Gabriel se levantó. Miró en dirección a la iglesia. La silueta del campanario se recortaba contra el cielo. Entonces vio una figura que avanzaba hacia ellos, entre las lápidas. Por un momento creyó que era el padre Morales; luego, cuando la figura se acercó un poco más, vio que era otro hombre. El sacerdote era pequeño y delgado. Este hombre era fornido y avanzaba colina abajo con la agilidad propia de alguien en muy buen estado físico.
Gabriel levantó la linterna y lo alumbró. Alcanzó a verle el rostro por un momento antes de que el hombre levantara una manaza para protegerse de la luz: calvo, con gafas, gruesas cejas canosas.
Gabriel oyó un sonido a su espalda.
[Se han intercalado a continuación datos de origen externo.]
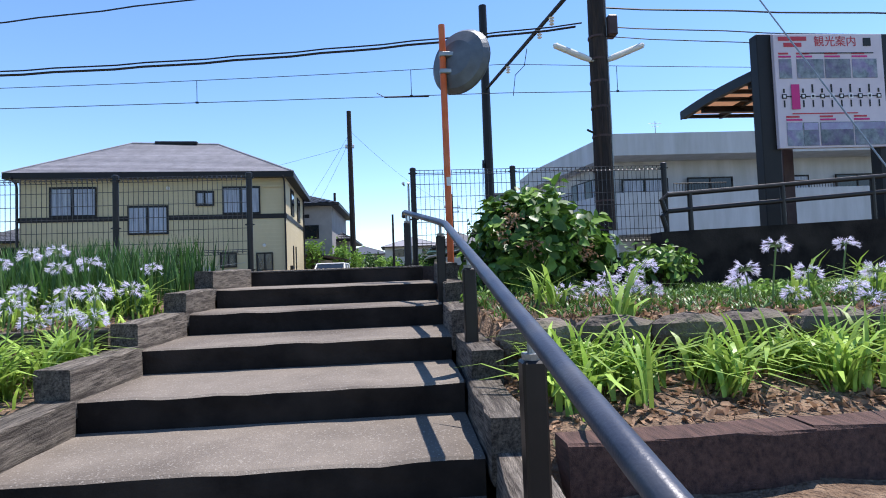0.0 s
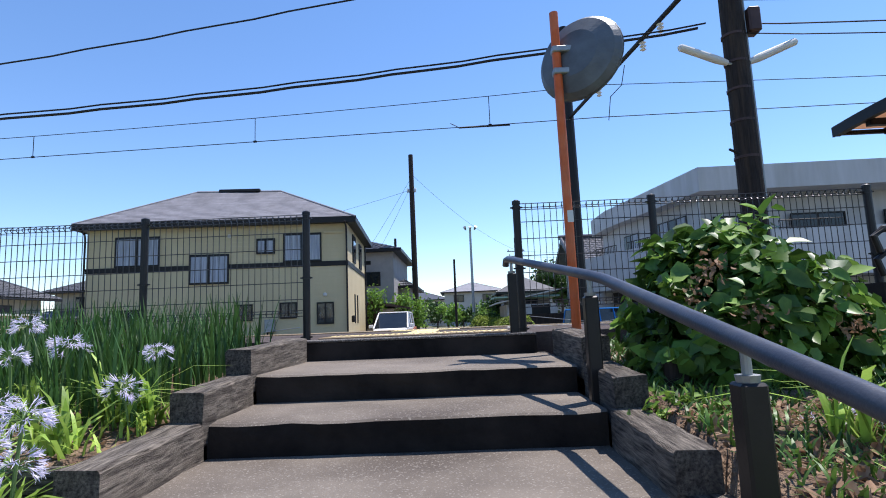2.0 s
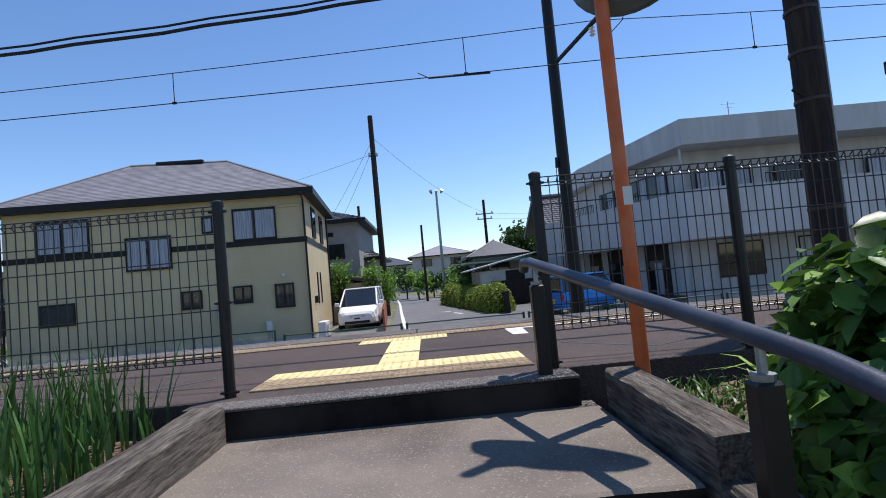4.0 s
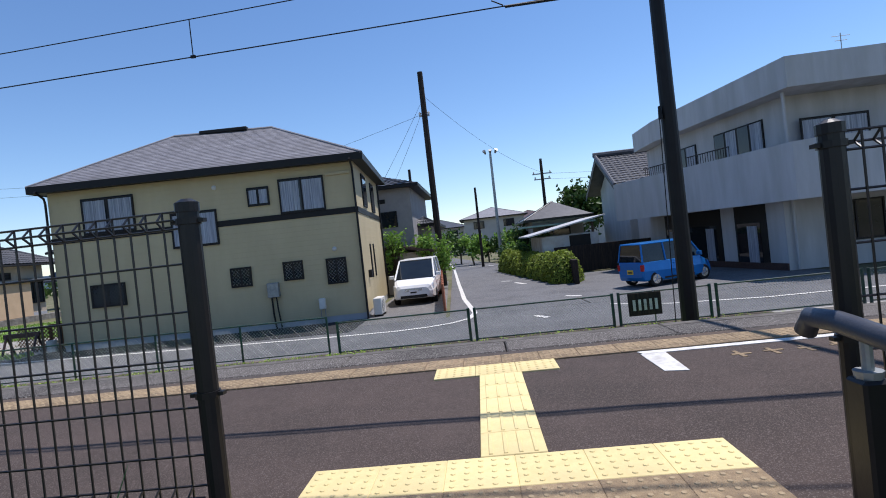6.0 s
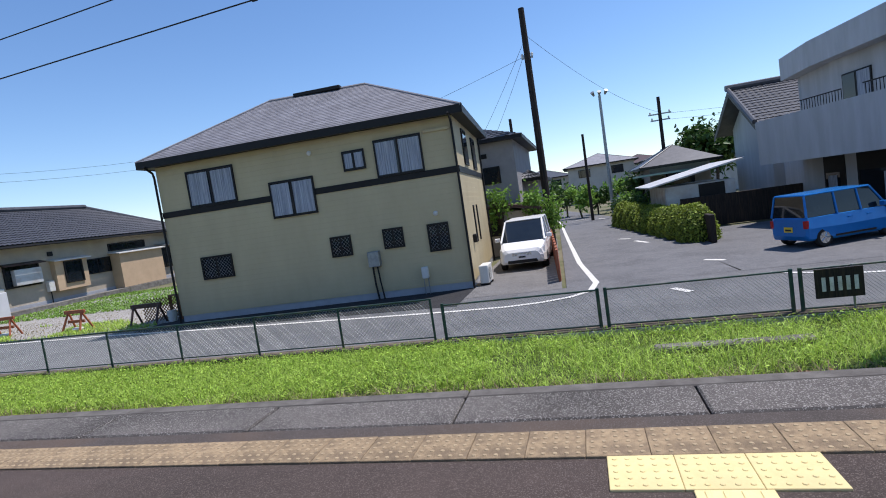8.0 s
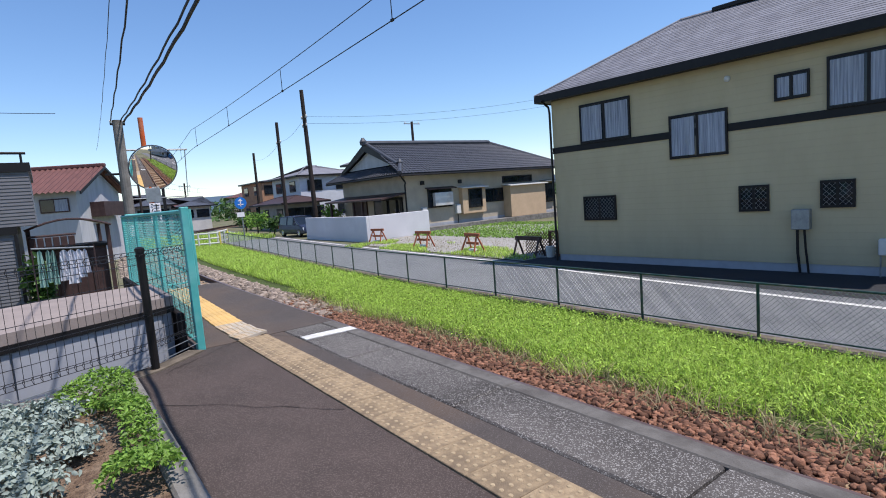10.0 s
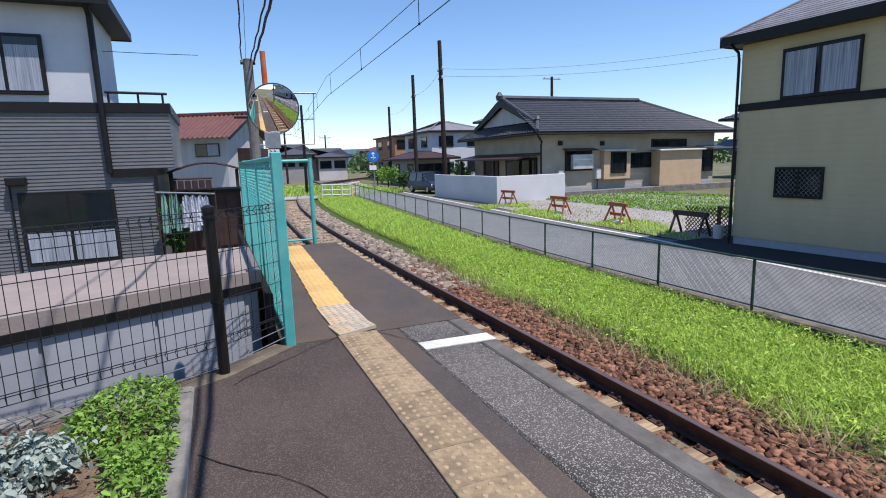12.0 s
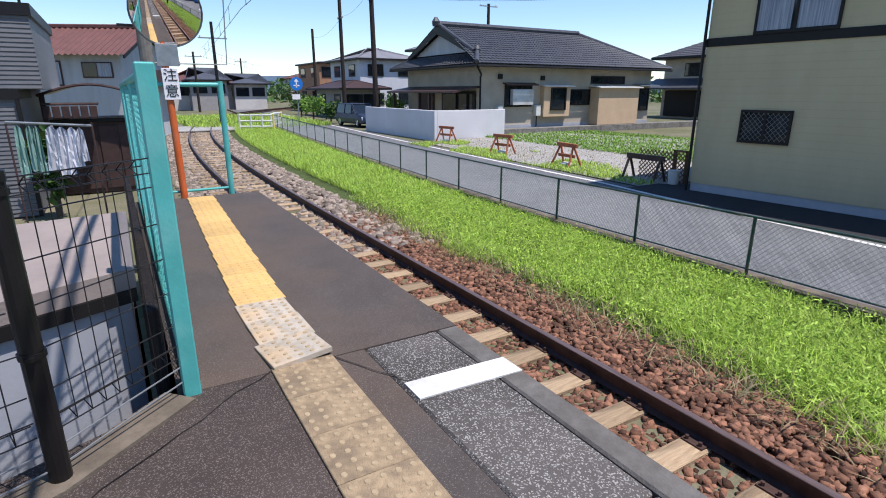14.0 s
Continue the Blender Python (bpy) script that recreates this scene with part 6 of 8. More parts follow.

Se volvió para alumbrar hacia el bosque. Dos hombres con ropas oscuras acababan de salir de entre los árboles a toda carrera. Iban armados con metralletas.
Gabriel iluminó de nuevo al hombre que continuaba bajando por el sendero entre las lápidas y vio que sacaba una arma de debajo de la chaqueta. Entonces, el pistolero se detuvo de repente. No miraba a Gabriel y Chiara sino a los dos hombres que avanzaban desde el bosquecillo. Sólo permaneció inmóvil un segundo; luego guardó el arma, se volvió y echó a correr hacia la iglesia.
Cuando Gabriel se volvió de nuevo, los dos hombres armados estaban a un par de metros y seguían corriendo. El primero chocó contra Gabriel y lo hizo caer sobre la tierra apisonada del cementerio. Chiara consiguió protegerse el rostro cuando el segundo pistolero la derribó. Una mano enguantada tapó la boca de Gabriel y un instante después sintió el calor del aliento del atacante en la oreja.
– Tranquilo, Allon, está entre amigos. -Hablaba inglés con acento norteamericano-. No nos ponga las cosas difíciles.
Gabriel apartó la mano que lo amordazaba y miró a su atacante.
– ¿Quiénes sois?
– Tus ángeles de la guarda. Ese hombre era un asesino profesional y venía dispuesto a mataras a los dos.
– ¿Qué vais a hacer con nosotros?
Los pistoleros ayudaron a Gabriel y Chiara a levantarse, y se los llevaron hacia el bosquecillo.